When we ran through that module (well, the first part...the group broke up after that) our warmage had the damndest time being useful. All he could do was throw Orb spells at single opponents because he couldn't manage to beat spell resistance, and everything seems to have spell resistance in that module. Actually, our MVP was the cleric of Horus-Re with that funky undead-kicking prestige class that gives him a bunch of greater turning. After that it was the basher, the other basher, and the shadowdancer.
 

Lord Wyrm said:
I saw a fighter 15 using only a non-magical spiked chain beat a wizard of equal level without any trouble.

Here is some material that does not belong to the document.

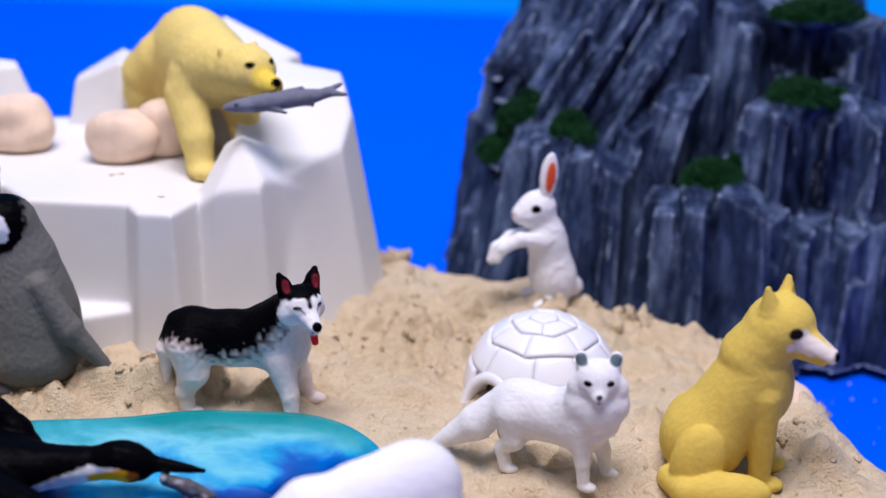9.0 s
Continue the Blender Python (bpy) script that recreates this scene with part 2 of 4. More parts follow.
class Clay:
    """A figure shaped in millimetres: it looks along +x, its left is +y, and it stands on z = 0."""

    def __init__(self, lo, hi, step=0.7):
        self.lo, self.step, self.solids, self.paints = np.array(lo, float), step, [], []
        n = [int((b - a) / step) + 2 for a, b in zip(lo, hi)]
        self.axes = [(lo[i] + step * np.arange(n[i], dtype=np.float32)).reshape([-1 if j == i else 1 for j in range(3)]) for i in range(3)]
        self.field = np.full(n, 50.0, np.float32)

    def add(self, fn, colour, k=2.5):
        self.field = blend_min(self.field, fn(*self.axes).astype(np.float32), k)
        self.solids.append((fn, colour))
        return self

    def ball(self, c, r, colour, k=2.5, turn=(0, 0, 0)):
        return self.add(ellipsoid(c, r, turn), colour, k)

    def limb(self, a, b, ra, rb, colour, k=2.5):
        return self.add(limb(a, b, ra, rb), colour, k)

    def carve(self, fn, k=1.0):
        self.field = blend_max(self.field, -fn(*self.axes).astype(np.float32), k)
        return self

    def paint(self, fn, colour, soft=1.0, ragged=0.0):
        self.paints.append((fn, colour, soft, ragged))
        return self

    def mesh(self, name, rough=0.0, rough_size=3.0):
        if rough:
            x, y, z = np.broadcast_arrays(*self.axes)
            near = np.abs(self.field) < 3
            self.field[near] += rough * (grain_noise(x[near] / rough_size, y[near] / rough_size, z[near] / rough_size) - 0.5)
        verts, faces = net(self.field, self.lo, self.step)
        x, y, z = verts.T
        weight, total = np.zeros(len(verts)), np.zeros((len(verts), 3))
        for fn, colour in self.solids:
            w = np.exp(-np.clip(fn(x, y, z), -2, 20) / 0.45) + 1e-9
            weight += w
            total += w[:, None] * np.array(colour)
        tone = total / weight[:, None]
        fuzz = grain_noise(x / 1.3, y / 1.3, z / 1.3, 3) - 0.5
        for fn, colour, soft, ragged in self.paints:
            w = np.clip(0.5 - (fn(x, y, z) + ragged * fuzz) / soft, 0, 1)[:, None]
            tone = tone * (1 - w) + w * np.array(colour)
        me = quad_mesh(name, verts * 0.001, faces)
        at = me.color_attributes.new("paint", "FLOAT_COLOR", "POINT")
        at.data.foreach_set("color", np.c_[tone, np.ones(len(tone))].astype(np.float32).ravel())
        return me


def behind(axis, at, sign=1.0):
    """The half of space in which sign * coordinate is over sign * at."""
    return lambda x, y, z: sign * (at - (x, y, z)[axis])


def slant(nx, ny, nz, d):
    """The half of space in which nx x + ny y + nz z is under d."""
    return lambda x, y, z: nx * x + ny * y + nz * z - d


def place(name, me, mat, at, yaw, label, category, tilt=(0, 0), size=1.0):
    ob = part(name, me, mat)
    ob.matrix_world = pose(*at, tilt[0], tilt[1], yaw) @ Matrix.Scale(size, 4)
    return tagged(ob, label, category)


class Crag:
    """Rock and ice from many cut crystals, in world millimetres."""

    def __init__(self, lo, hi, step):
        self.lo, self.hi, self.step = np.array(lo, float), np.array(hi, float), step
        n = [int((b - a) / step) + 2 for a, b in zip(lo, hi)]
        self.axes = [lo[i] + step * np.arange(n[i], dtype=np.float32) for i in range(3)]
        self.field, self.sharp = np.full(n, 30.0, np.float32), None

    def window(self, lo, hi):
        s = [slice(max(0, int((lo[i] - self.lo[i]) / self.step)), max(0, min(self.field.shape[i], int((hi[i] - self.lo[i]) / self.step) + 2))) for i in range(3)]
        return tuple(s), [self.axes[i][s[i]].reshape([-1 if j == i else 1 for j in range(3)]) for i in range(3)]

    def add(self, fn, lo, hi, k=1.0):
        s, ax = self.window(lo, hi)
        if all(q.stop > q.start for q in s):
            self.field[s] = blend_min(self.field[s], fn(*ax).astype(np.float32), k)

    def carve(self, fn, lo, hi, k=1.0):
        s, ax = self.window(lo, hi)
        self.field[s] = blend_max(self.field[s], -fn(*ax).astype(np.float32), k)

    def crystal(self, c, r, top, sides=6, yaw=0.0, taper=0.15, tops=((0, 0),), lean=(0, 0), k=1.0, edge=0.5, foot=None, chance=None, uneven=0.12):
        """A tapering prism round c = (x, y) with radii r at its top. tops: slopes in x and y of the planes that cut it, all through the point over c."""
        foot = self.lo[2] if foot is None else foot
        walls = []
        for i in range(sides):
            a = radians(yaw) + 2 * math.pi * i / sides + (chance.uniform(-0.25, 0.25) if chance else 0)
            reach = math.hypot(r[0] * math.cos(a), r[1] * math.sin(a)) * (1 + (chance.uniform(-uneven, uneven) if chance else 0))
            t = taper * (1 + (chance.uniform(-0.4, 0.4) if chance else 0))
            walls.append((math.cos(a), math.sin(a), reach, t))

        def fn(x, y, z):
            u, v = x - c[0] - lean[0] * (z - top), y - c[1] - lean[1] * (z - top)
            d = None
            for ca, sa, reach, t in walls:
                w = (ca * u + sa * v - reach + t * (z - top)) / math.sqrt(1 + t * t)
                d = w if d is None else blend_max(d, w, edge)
            for sx, sy in tops:
                d = blend_max(d, (z - top - sx * u - sy * v) / math.sqrt(1 + sx * sx + sy * sy), edge)
            return d
        drop = top - foot
        wide = max(r) * 1.3 + taper * 1.5 * drop + 4
        xs = [c[0], c[0] - lean[0] * drop]
        ys = [c[1], c[1] - lean[1] * drop]
        peak = top + max(abs(s) for t in tops for s in t) * max(r) * 1.4 + 6
        self.add(fn, (min(xs) - wide, min(ys) - wide, foot), (max(xs) + wide, max(ys) + wide, peak), k)

    def prism(self, corners, top, taper, tops=(), edge=1.5, k=0.8, foot=None):
        """A prism on a plan of any outline, its walls drawn in towards the top. tops: point and slopes in x and y of planes that cut it."""
        foot = self.lo[2] if foot is None else foot

        def outline(x, y):
            best, inside = None, False
            for (ax, ay), (bx, by) in zip(corners, corners[1:] + corners[:1]):
                ex, ey = bx - ax, by - ay
                h = np.clip(((x - ax) * ex + (y - ay) * ey) / (ex * ex + ey * ey), 0, 1)
                d = np.hypot(x - ax - h * ex, y - ay - h * ey)
                best = d if best is None else np.minimum(best, d)
                cross = (ay > y) != (by > y)
                inside = inside ^ (cross & (x < ex * (y - ay) / (ey if ey else 1e-6) + ax))
            return np.where(inside, -best, best)

        def fn(x, y, z):
            d = (outline(x, y) + taper * (z - top)) / math.sqrt(1 + taper * taper)
            for px, py, pz, sx, sy in tops or ((0, 0, top, 0, 0),):
                d = blend_max(d, (z - pz - sx * (x - px) - sy * (y - py)) / math.sqrt(1 + sx * sx + sy * sy), edge)
            return d
        wide = taper * (top - foot) + 5
        xs, ys = [c[0] for c in corners], [c[1] for c in corners]
        self.add(fn, (min(xs) - wide, min(ys) - wide, foot), (max(xs) + wide, max(ys) + wide, top + 30), k)

    def convex(self):
        """How far each place stands out from its surroundings: high along outer edges."""
        soft = self.field
        for axis in range(3):
            soft = sum(np.roll(soft, d, axis) for d in (-2, -1, 0, 1, 2)) / 5
        return soft - self.field

    def erode(self, layers):
        """layers: depth, width across and width up and down of rough relief."""
        self.sharp = self.convex()
        near = np.where(np.abs(self.field) < 7)
        x, y, z = (self.axes[i][near[i]] for i in range(3))
        change = 0
        for i, (depth, wide, tall) in enumerate(layers):
            change = change + depth * (np.abs(grain_noise(x / wide, y / wide, z / tall, i + 1) - 0.5) * 2 - 0.4)
        self.field[near] += change

    def mesh(self, name):
        verts, faces = net(self.field, self.lo, self.step)
        sharp = self.convex() if self.sharp is None else self.sharp
        at = np.clip(((verts - self.lo) / self.step + 0.5).astype(int), 0, np.array(self.field.shape) - 1)
        edge = sharp[tuple(at.T)]
        me = quad_mesh(name, verts * 0.001, faces)
        return me, verts, edge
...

Granted he kept either tripping the wizard, grappling him, or reading an action to hit him when he tried to cast and he was incredibly beefy (str 22 I believe) but the wizard was smart and had a spell for any occasion. The fight really came down to a contest of Hit Dice, which the Fighter wins.
The two statements in bold are inherently contradictory. A smart wizard with a spell for any occassion does not get caught in a contest of Hit Dice. Wizard prepared for encounter > Fighter every time.
 


Wow... after reading most of these responses it seems that I play in and run far different games than most of you out there.

Some of you must run games where spell casters always get a full compliment of spells before every encounter, know who they are going up against, never get surprised (or caught flat footed), etc.

Most of the spell-casters on our gaming tables seem to think they are underpowered because fighters and rogues can deal out a good amount of damage non-stop, round after round.

Now, I'm not saying that spell-casters are underpowered... but I am saying that if you are noticing that one type of class is constantly "outclassing" the others, then perhaps it is the style in which you run the game that might be looked at.

If all these wizards are taking double empowered fireballs they are going to blow through their spell lists pretty quick in 1-2 fights... Have a night where they can't get their spells back and that wizard is now running on empty for a day and a half (still useful to the party as he's sure to have wands / scrolls, etc.) Or perhaps throw in creatures with a decent spell resistance / saving throws.

Above and beyond all of this, the more powerful characters grow, the greater the attention from higher level bad guys that they attract… play your NPC bad-guys with the super genius intellect to the extent they can be played… they do scrying and research too.

As far as a “duel” goes… the character classes are not balanced for 1v1 duels, they were never meant to be. They are balanced in the context of fighting the antagonists of the game as a group.

Each character should have their time to shine, and a good DM will make sure that happens.
 

Particle_Man said:
I strongly suggest you check out Iron Heroes, a d20 game that makes the characters tougher and magic items much more rare (and usually cursed, at that).

Indeed. It really sounds like you're in violent disagreement with one of the underlying assumptions behind 3E/3.5....that a PC's wealth gets largely used on building up his equipment. regardless of class.

Given that, your hypothetical combat between the non-magically-equipped fighter and the wizard is flawed from the outset. In 3E, of course the fighter's gonna lose, because you're intentionally hobbled him (and not hobbled the wizard similarly).
 


Crow Caller said:
How does this "not work by the rules?"

He cast the Spell, the Ogre failed it's save and dropped "Dead" then he Coup de Graced it. Where is the error in this? If there is one I would love to know, there's only one Ogre left in town :(

A command to "die" causes the subject to fake death, from the text of the spell. He is not actually dead, or even unconscious. He merely fakes death. I would say that makes him "not helpless".